Pennington’s research has explored how people engage with the Facebook accounts of their dead friends and family members. She noted parallels between that grief and what Trump’s most persistent Facebook fans express: “We don’t always have the closure we want, or we have feelings that remain over time.… For people who were upset that Trump lost the election, those feelings aren’t just going to go away four months later. And so the page becomes a place for them to continue those conversations amongst each other.”
That behavior, she said, is an extension of older, pre-internet forms of coping: visiting a gravesite, for instance, or attending a funeral.
But for others, commenting on a months-old post from a banned former president is a pale imitation of the direct line of communication with Trump that they used to have and want back.

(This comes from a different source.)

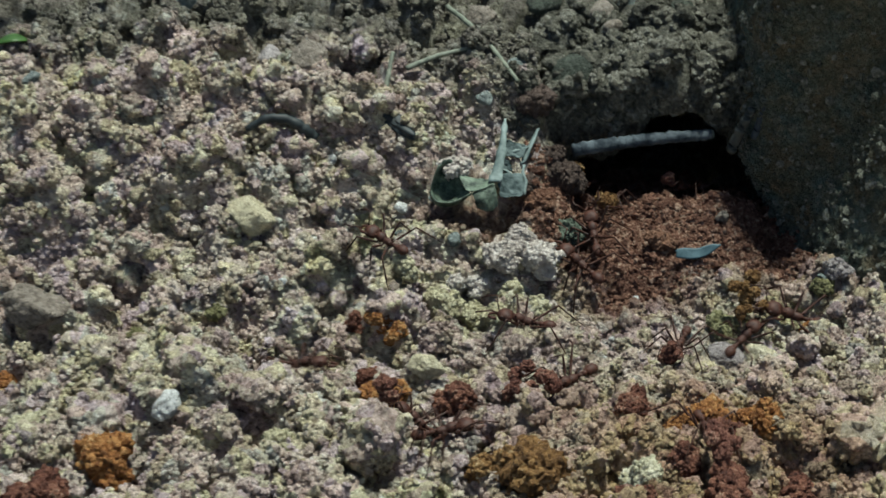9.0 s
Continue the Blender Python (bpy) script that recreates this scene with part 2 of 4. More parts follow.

“In Telegram you can actually go to some groups and they post the things that Trump writes out because he has a website too,” said Ruth Andrews, 42, referencing an encrypted messaging app and Trump’s new personal website, respectively. In those ways, “I feel like I can still be in touch with what he’s saying.”
Andrews, who lives in Oklahoma and is unemployed, did comment below Trump’s Facebook post one time, though, after his page showed up in her news feed. “I can’t believe Facebook put him back up,” she wrote, echoing a recurring mistake wherein commenters see Trump’s old post, think it’s a new one and assume he’s been permitted to return.
“I thought they deleted the whole [page], kind of like what Twitter did,” Andrews said. “Because on Twitter, you can’t find anything. The whole thing was gone, poof. So I thought Facebook did the same.”
It didn’t, though. Even in Trump’s absence, his page is still up, his final post still visible, its comments section still slowly accumulating replies from people who can’t stop thinking about the man who isn’t there.